You love the mud we are made of, You love our blood
Because there You inscribe the most luminous expressions
With our falls, bathing us
In our tears of shame, until at last
We dare to smile at Your crucifying proposals.

You didn't come here to dust off angel wings,
You came to resurrect our slime
By blending Your courage into our helplessness;
Your blood-stained energy into our sensuality;
   And it's beautiful that way,
For we become inseparable from You.
When desire, or determination, or flight,
Blossom into purity, perfuming all our virtue,
We are truly together:
I am there because You are there,
And You are there because I am there.
For You, a man is an irresistible urge
To sculpt a masterpiece,
To give back to his countenance something of Your own–
Until the finishing touches,
When exquisite purity is no longer at a cost.

He who does not struggle does not know You,
And whoever decides to love only his body
Deprives himself of that irreproachable tenderness
Of which, alone, the kiss of God is capable.

-Fr.
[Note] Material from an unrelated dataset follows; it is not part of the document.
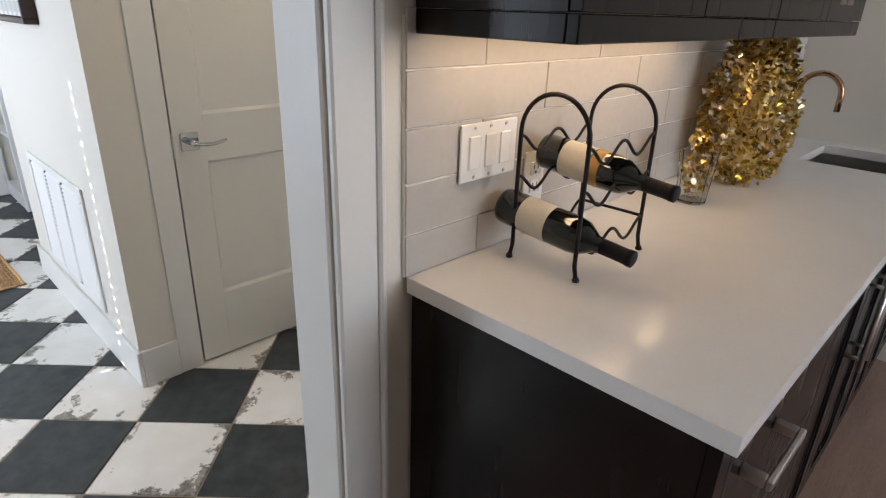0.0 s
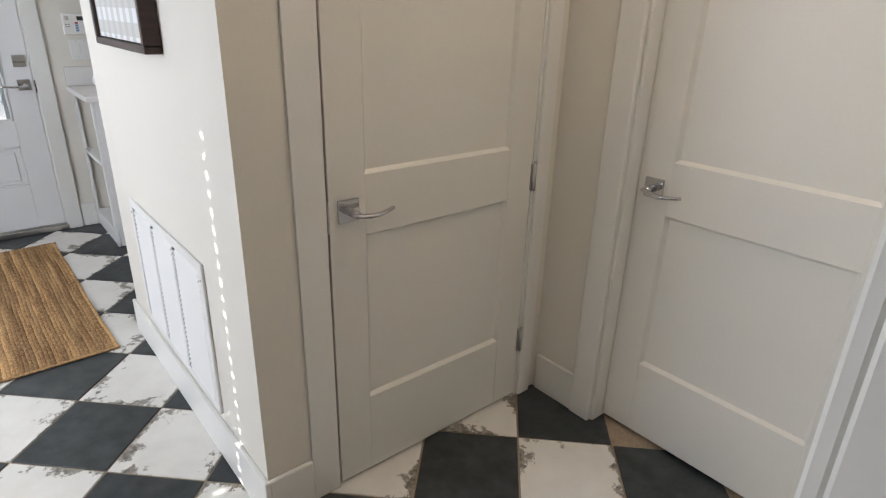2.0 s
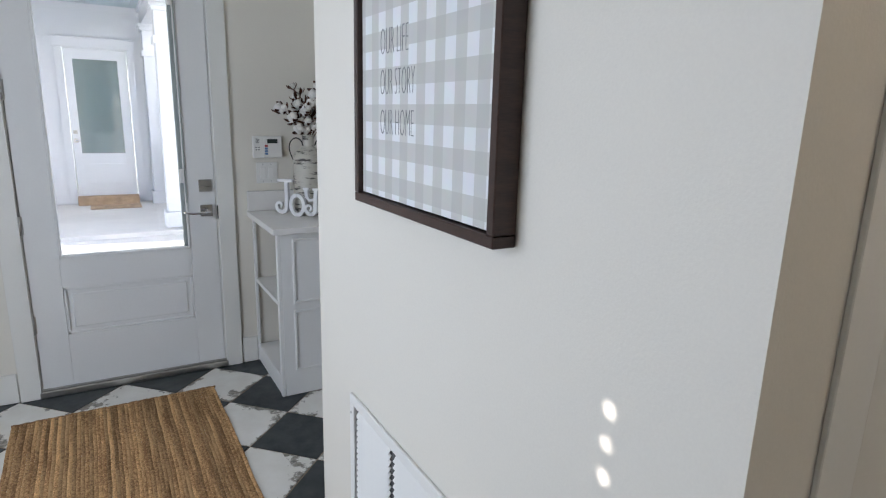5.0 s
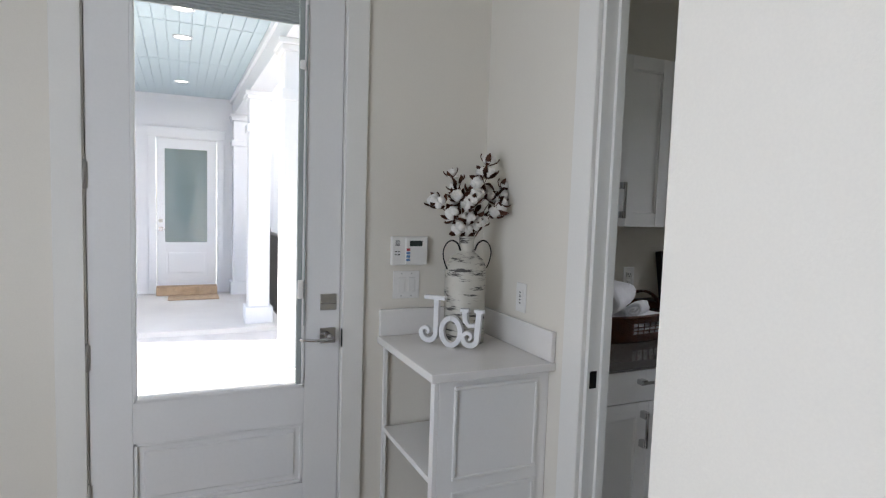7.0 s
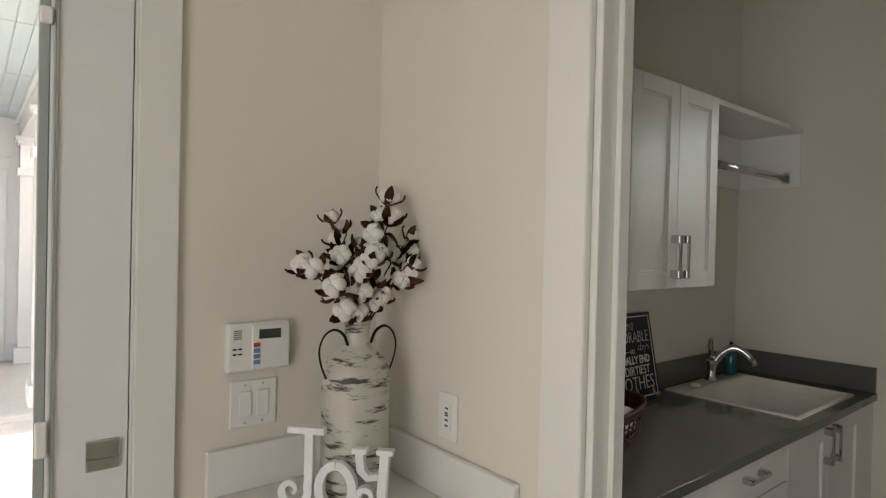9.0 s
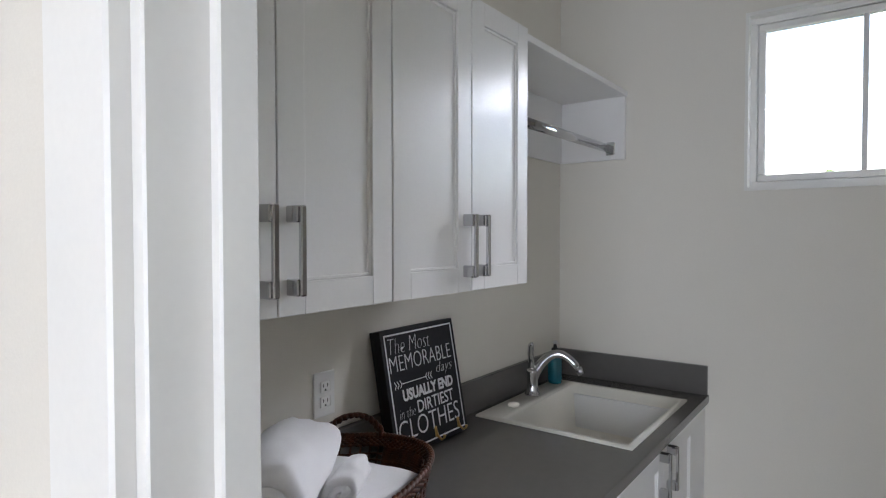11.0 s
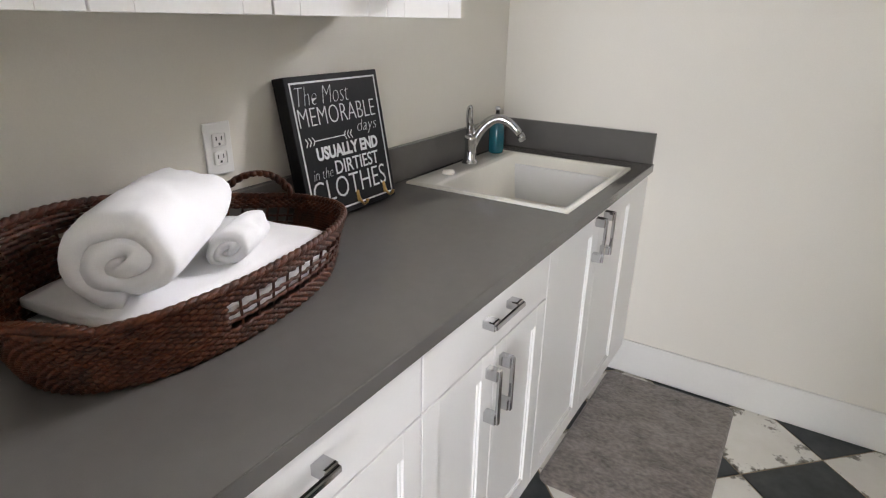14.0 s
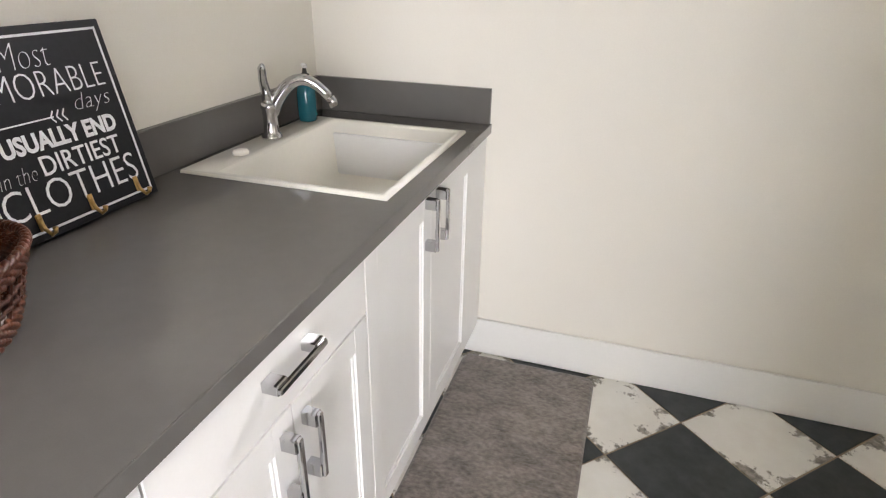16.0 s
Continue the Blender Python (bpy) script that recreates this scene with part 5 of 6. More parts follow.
outlet((1.115, OY0 - 0.0135, 1.03), 0, "white duplex outlet on the splashback")

# ---- hall: vase with cotton stems ----
VC = (1.053, 4.667, CZ + 0.031)
vase = thing("tin_vase", VC, "tall whitewashed tin vase with two wire handles", "vase")
prof = [(0.088, 0.0), (0.094, 0.004), (0.095, 0.02), (0.0945, 0.10), (0.095, 0.20), (0.0955, 0.30), (0.097, 0.306), (0.096, 0.313), (0.093, 0.330), (0.080, 0.356), (0.060, 0.374), (0.042, 0.386), (0.036, 0.40), (0.034, 0.425), (0.036, 0.447), (0.040, 0.455), (0.037, 0.457), (0.031, 0.44), (0.030, 0.40), (0.0, 0.395)]
prof = [(r * 0.89, z * 0.965) for r, z in prof]
part("body", lathe(prof, VC, 48), M_VASE, vase, smooth=True)
def smooth_line(knots, n=6):
    """A soft curve through the knots."""
    k = [Vector(p) for p in knots]
    k = [2 * k[0] - k[1]] + k + [2 * k[-1] - k[-2]]
    out = []
    for a, b, c, d in zip(k, k[1:], k[2:], k[3:]):
        for i in range(n):
            t = i / n
            out.append(0.5 * (2 * b + (c - a) * t + (2 * a - 5 * b + 4 * c - d) * t * t + (3 * b - a - 3 * c + d) * t ** 3))
    return out + [k[-2]]


for s in (-1, 1):
    ear = [(0.036, 0.395), (0.050, 0.424), (0.078, 0.438), (0.106, 0.424), (0.120, 0.390), (0.114, 0.352), (0.099, 0.318)]
    pts = smooth_line([(VC[0] + s * u * 0.91, VC[1] - 0.012, VC[2] + z * 0.965) for u, z in ear])
    part("handle", tube(pts, 0.004, 8, flat=0.55), M_IRON, vase, "dark wire handle", smooth=True)


def boll_mesh(seed, n_lobes=4):
    r = random.Random(seed)
    bm = bmesh.new()
    for k in range(n_lobes):
        a = 2 * math.pi * k / n_lobes + r.uniform(-0.3, 0.3)
        b = bmesh.new()
        bmesh.ops.create_icosphere(b, subdivisions=2, radius=1)
        for v in b.verts:
            v.co *= 1 + 0.14 * noise.noise(v.co * 2.3 + Vector((seed, k, 0)))
        b.transform(Matrix.LocRotScale((0.009 * math.cos(a), 0.009 * math.sin(a), 0.013 + r.uniform(-0.002, 0.003)), None, (0.0124, 0.0124, 0.0142)))
        join(bm, b)
    return mesh_of("cotton_tuft", bm, M_COTTON, True)


def husk_mesh(seed):
    """Pointed dry bracts that cup the tuft."""
    r = random.Random(seed)
    bm = bmesh.new()
    for k in range(4):
        a = 2 * math.pi * (k + 0.5) / 4 + r.uniform(-0.2, 0.2)
        d, s = Vector((math.cos(a), math.sin(a), 0)), Vector((-math.sin(a), math.cos(a), 0))
        prev = None
        for i in range(5):
            t = i / 4
            c = d * (0.004 + 0.024 * math.sin(t * 1.9)) + Vector((0, 0, -0.004 + 0.031 * t))
            w = 0.0090 * math.sin(math.pi * (0.18 + 0.80 * t))
            row = [bm.verts.new(c - s * w), bm.verts.new(c + d * 0.003), bm.verts.new(c + s * w)]
            if prev:
                bm.faces.new((prev[0], prev[1], row[1], row[0])), bm.faces.new((prev[1], prev[2], row[2], row[1]))
            prev = row
    bmesh.ops.solidify(bm, geom=bm.faces[:], thickness=0.001)
    return mesh_of("husk", bm, M_HUSK, True)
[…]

Bernard-Marie de Chivré

* Jn. 13:1. Ante diem festum Paschae, sciens Jesus, quia venit hora ejus, ut transeat ex hoc mundo ad Patrem: cum dilexisset suos, qui erant in mundo, infinem dilexit eos.–Before the festival day of the Pasch. Jesus knowing that His hour was come, that He should pass out of this world to the Father, having loved His own who were in the world, He loved them unto the end.

 

Translated exclusively into English for Angelus Press and published in this language for the first time. Fr. Bernard-Marie de Chivre, O.P. (say: Sheave-ray') was ordained in 1930. He was an ardent Thomist, student of Scripture, retreat master, and friend of Archbishop Lefebvre. He died in 1984.